• **Information provided**:
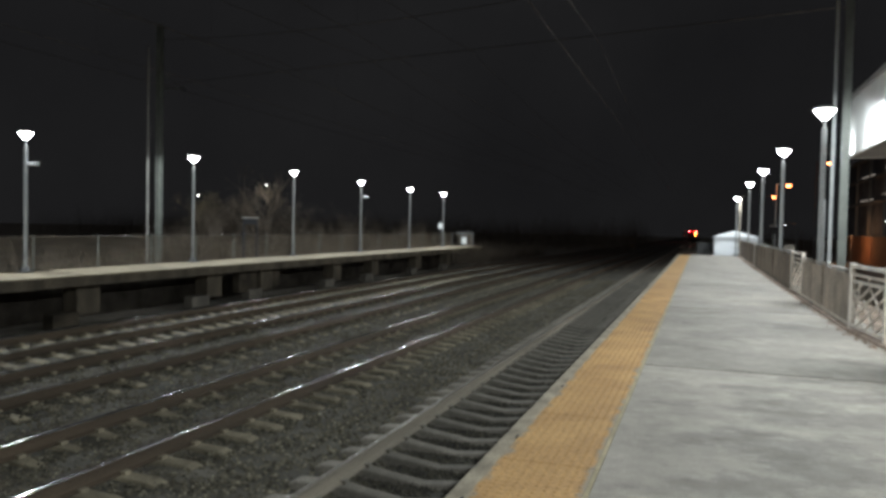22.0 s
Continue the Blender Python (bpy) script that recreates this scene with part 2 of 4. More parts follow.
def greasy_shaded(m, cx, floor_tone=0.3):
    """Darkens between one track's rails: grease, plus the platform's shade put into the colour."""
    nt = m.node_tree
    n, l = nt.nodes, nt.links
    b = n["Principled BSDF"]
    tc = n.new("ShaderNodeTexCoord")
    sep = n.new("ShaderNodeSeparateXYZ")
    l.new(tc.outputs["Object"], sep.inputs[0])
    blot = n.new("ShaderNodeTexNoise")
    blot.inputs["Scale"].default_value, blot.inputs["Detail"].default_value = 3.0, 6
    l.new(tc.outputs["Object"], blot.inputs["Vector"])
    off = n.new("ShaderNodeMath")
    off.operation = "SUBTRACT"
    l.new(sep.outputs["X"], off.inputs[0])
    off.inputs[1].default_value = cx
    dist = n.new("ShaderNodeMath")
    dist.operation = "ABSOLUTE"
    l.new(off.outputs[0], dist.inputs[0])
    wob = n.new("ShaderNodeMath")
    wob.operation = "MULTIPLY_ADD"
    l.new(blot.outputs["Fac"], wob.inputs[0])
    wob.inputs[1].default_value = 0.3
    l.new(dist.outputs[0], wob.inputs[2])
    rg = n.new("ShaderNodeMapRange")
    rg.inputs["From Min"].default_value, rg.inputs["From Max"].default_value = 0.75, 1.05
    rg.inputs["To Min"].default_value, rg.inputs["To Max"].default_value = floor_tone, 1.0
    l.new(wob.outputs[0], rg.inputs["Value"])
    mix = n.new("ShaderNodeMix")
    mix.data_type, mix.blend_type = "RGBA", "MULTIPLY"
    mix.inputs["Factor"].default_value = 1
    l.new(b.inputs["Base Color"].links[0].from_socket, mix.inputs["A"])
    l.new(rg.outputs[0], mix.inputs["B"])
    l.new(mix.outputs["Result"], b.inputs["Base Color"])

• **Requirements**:
Take the data above and repeat it exactly, leaving each picture out.

• **Result of the exercise**:
22.0 s
Continue the Blender Python (bpy) script that recreates this scene with part 2 of 4. More parts follow.
def greasy_shaded(m, cx, floor_tone=0.3):
    """Darkens between one track's rails: grease, plus the platform's shade put into the colour."""
    nt = m.node_tree
    n, l = nt.nodes, nt.links
    b = n["Principled BSDF"]
    tc = n.new("ShaderNodeTexCoord")
    sep = n.new("ShaderNodeSeparateXYZ")
    l.new(tc.outputs["Object"], sep.inputs[0])
    blot = n.new("ShaderNodeTexNoise")
    blot.inputs["Scale"].default_value, blot.inputs["Detail"].default_value = 3.0, 6
    l.new(tc.outputs["Object"], blot.inputs["Vector"])
    off = n.new("ShaderNodeMath")
    off.operation = "SUBTRACT"
    l.new(sep.outputs["X"], off.inputs[0])
    off.inputs[1].default_value = cx
    dist = n.new("ShaderNodeMath")
    dist.operation = "ABSOLUTE"
    l.new(off.outputs[0], dist.inputs[0])
    wob = n.new("ShaderNodeMath")
    wob.operation = "MULTIPLY_ADD"
    l.new(blot.outputs["Fac"], wob.inputs[0])
    wob.inputs[1].default_value = 0.3
    l.new(dist.outputs[0], wob.inputs[2])
    rg = n.new("ShaderNodeMapRange")
    rg.inputs["From Min"].default_value, rg.inputs["From Max"].default_value = 0.75, 1.05
    rg.inputs["To Min"].default_value, rg.inputs["To Max"].default_value = floor_tone, 1.0
    l.new(wob.outputs[0], rg.inputs["Value"])
    mix = n.new("ShaderNodeMix")
    mix.data_type, mix.blend_type = "RGBA", "MULTIPLY"
    mix.inputs["Factor"].default_value = 1
    l.new(b.inputs["Base Color"].links[0].from_socket, mix.inputs["A"])
    l.new(rg.outputs[0], mix.inputs["B"])
    l.new(mix.outputs["Result"], b.inputs["Base Color"])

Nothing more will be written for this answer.